Sunday, September 30, 2012

Some thoughts..

And i went to the CDAC volunteer day.. Saw Yee Lee get her 15 year.. i wonder if i will even get a 5 year.. heard that we must serve continuously.. but i always so on and off.. come to think of it.. i was there since 19... going to 10 years le.. lol..

but no, that's not my thoughts. I want to share, in fact, what's troubling me most, is maybe, a personal insecurity. I value team effort, team work, coordination and cooperation. However, looking at the team award groups, i can feel how teams work. Why M&S doesn't work? Beacuse there is no homogeneity in the individuals. The individuals do not share values, do not share similar mindsets nor beliefs. That way, it is hard to work. That way, C2I works.

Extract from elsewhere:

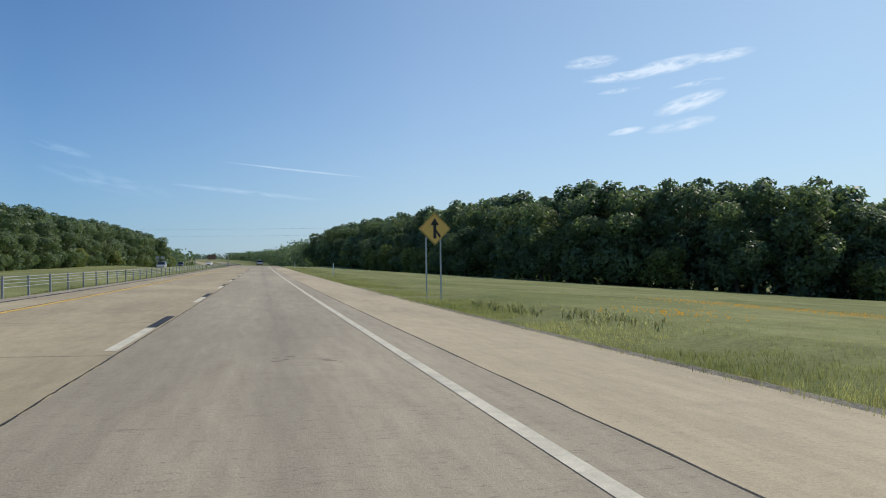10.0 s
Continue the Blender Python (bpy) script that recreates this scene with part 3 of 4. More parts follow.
# scuffs: rows of short dark rubbed marks
for k, (x, y) in enumerate(((0.35, 301.2), (0.95, 301.0), (-0.75, 246.2), (-0.35, 246.6), (0.1, 152.6), (0.5, 53.0), (0.3, 152.0), (-0.5, 128.5), (0.7, 127.8), (1.3, 79.0), (-0.7, 271.0), (0.9, 283.0))):
    r = random.Random(700 + k)
    bm = bmesh.new()
    for j in range(4):
        cx, cy = x + r.uniform(-0.12, 0.12), y + j * 0.14 + r.uniform(-0.03, 0.03)
        w, h = r.uniform(0.03, 0.09), r.uniform(0.010, 0.022)
        bm.faces.new([bm.verts.new((q, p, deck(q, p) + 0.003)) for q, p in ((cx - w, cy - h), (cx + w, cy - h * .4), (cx + w * .8, cy + h), (cx - w * .9, cy + h * .6))])
    part("scuff_mark", bm, M["scuff"], road)

# dark scraps on the road shoulder
for k, (x, y, w, rz) in enumerate(((6.95, 213.7, 0.8, 6), (6.9, 219.7, 0.9, 4), (5.9, 248.6, 0.9, 12), (5.6, 219.0, 0.22, 40), (4.6, 224.5, 0.16, 70), (6.2, 211.8, 0.14, 10))):
    bm = bmesh.new()
    r = random.Random(k)
    prev = None
    for j in range(7):
        u = (j / 6 - 0.5) * w
        d = 0.025 * (1 - abs(j - 3) / 4) + 0.015
        row = [bm.verts.new((u, q + r.uniform(-.01, .01), z)) for q, z in ((-d, 0), (0, 0.012 + r.uniform(0, .012)), (d, 0))]
        if prev:
            bm.faces.new((prev[0], row[0], row[1], prev[1]))
            bm.faces.new((prev[1], row[1], row[2], prev[2]))
        prev = row
    ob = mesh_object("tyre_scrap", bm, M["joint"])
    ob.matrix_basis = pose(x, y, road_z(y) + FALL * x + 0.002, 0, 0, rz)
    tagged(ob, "thin dark scrap lying on the concrete shoulder", "debris", "scraps on the shoulder")


# verges of gravel
def verge(name, x0, x1, y0, y1, label):
    bm = bmesh.new()
    r = random.Random(int(y0) + 7)
    prev = None
    y = y0
    while y <= y1:
        a, b = (e(y) if callable(e) else e for e in (x0, x1))
        j = r.uniform(-0.25, 0.25)
        row = [bm.verts.new((x, y, z)) for x, z in ((a, deck(a, y) - 0.004), ((a + b) / 2, land((a + b) / 2, y) + 0.03), (b + j, land(b + j, y) - 0.03))]
        if prev:
            bm.faces.new((prev[0], prev[1], row[1], row[0]))
            bm.faces.new((prev[1], prev[2], row[2], row[1]))
        prev = row
        y += 1.0
    bmesh.ops.recalc_face_normals(bm, faces=bm.faces[:])
    tagged(mesh_object(name, bm, M["gravel"]), label, "gravel", kind="structure")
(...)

But i digress again. My major concern, personal concern is, after being in the upper echlons for so many years. I'm always afraid to try to work with the lower echlons. Not that i'm being ostracising, but more that I do not know what makes them tick. I see how TPY is trying to sieve out the creme de la creme. He only wants the best. He thinks everyone can be the best. I don't know how the lower echlons can tune to TPY. Nobody knows. TPY expects 100% engagement. 100% participation. 100% commitment. but this is life. this is not heaven. you don't filter. you cannot choose. We are HUMANS.

So I'm hoping, I want to learn, to work with the lower echlons. To work with the old uncle at SM who thinks only of getting his 7k every month by sitting by his desk and looking busy. To work with the registry auntie who is so passionate yet doesn't seem to think about improving her quality and efficiency. I hope to understand them, to see how they can contribute to the organisation in their small little ways despite them being HUMAN.